Larger dimensions than the previous Sportage enable plenty of interior space too, with adults able to get comfortable in the rear while there are useful USB sockets in the back of the front seats. At 540 litres, the PHEV’s boot is slightly smaller than the 591 you get with the regular Sportage, but there’s still loads of room, along with dedicated space beneath the floor to keep the cables out of the way.
What’s the spec like?
All Sportage PHEVs come with plenty of equipment, including 19-inch alloy wheels, LED headlights, three-zone climate control and a 12.3-inch touchscreen to name just a few highlights.
Upgrade to the ‘3’ and it adds heated front and rear seats, a larger 12.3-inch digital dial display and electric front seats, and it would be our pick of the range. If you venture further up to ‘4’ and GT-Line S versions, you’ll get features like ventilated seats and a 360-degree camera system, but at quite a jump in price.
As for what the Sportage PHEV costs, it starts from £38,395 in GT-Line trim, rising to £43,795 for the GT-Line S. There’s no escaping it’s a lot of money, especially when you consider a regular hybrid version in the equivalent spec is available for nearly £5,000 less.
There’s no underestimating just what a step up this Sportage is compared to its predecessor.
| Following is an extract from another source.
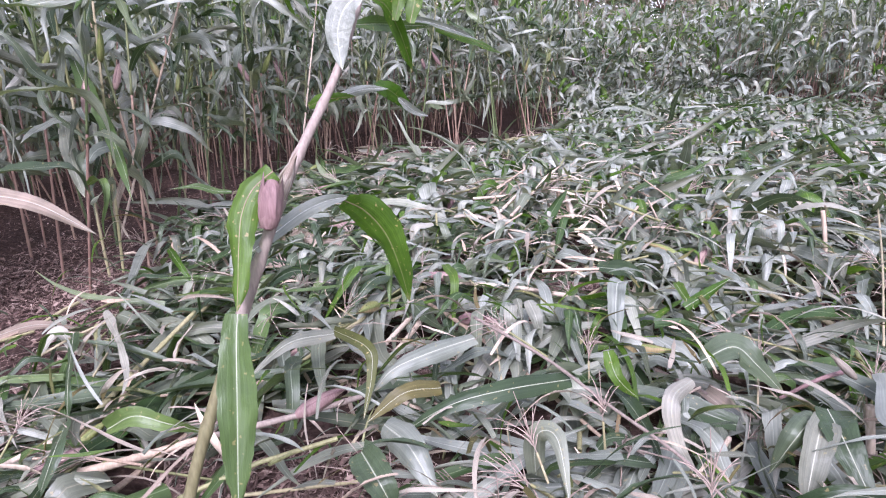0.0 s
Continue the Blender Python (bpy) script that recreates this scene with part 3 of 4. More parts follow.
for i in range(420):
    x, y = r.uniform(-2.2, 8.5), 1.3 + 11 * r.random() ** 1.3
    if not in_flat(x, y) or bare(x, y):
        continue
    az = r.uniform(0, 360)
    m = pose(x, y, 0.17 + mound(x, y) + r.uniform(-0.06, 0.08), 0, r.uniform(-50, -5), az)
    ps += [(*moved(pc, m), 6) for pc in tassel_pieces((0, 0, 0), (1, 0, 0.1), r.uniform(0.13, 0.22), i, 7, 3, 0.0013 if y < 4 else 0.0022)]
    ps += [(*moved(tube([(-r.uniform(0.1, 0.5), 0, -0.02), (0, 0, 0)], 0.0045, 5), m), 4)]
shreds = []
for i in range(30):
    q = random.Random(1900 + i)
    mid = droop((0, 0, 0), (1, 0, q.uniform(-0.1, 0.9)), q.uniform(0.12, 0.42), q.uniform(4, 12), 8, -0.2, 0.5, 1.5, i, None, 0.1)
    shreds.append(ribbon(mid, q.uniform(0.006, 0.024), 2, q.uniform(0.1, 0.8), twist=q.uniform(-2, 2), wave=0.2, seed=i, base_w=0.6, blunt=2.5))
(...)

In the mainstream segment, it arguably has the best interior of the lot, while offering loads of interior space and generous equipment levels too.
Unless you’re a company car driver, though, and can make use of the low tax rates, this Plug-in perhaps doesn’t show this SUV up at its finest, with a choppy ride and high price being two slight weaknesses. While still a very good car, we reckon better value can be had by opting for the regular hybrid.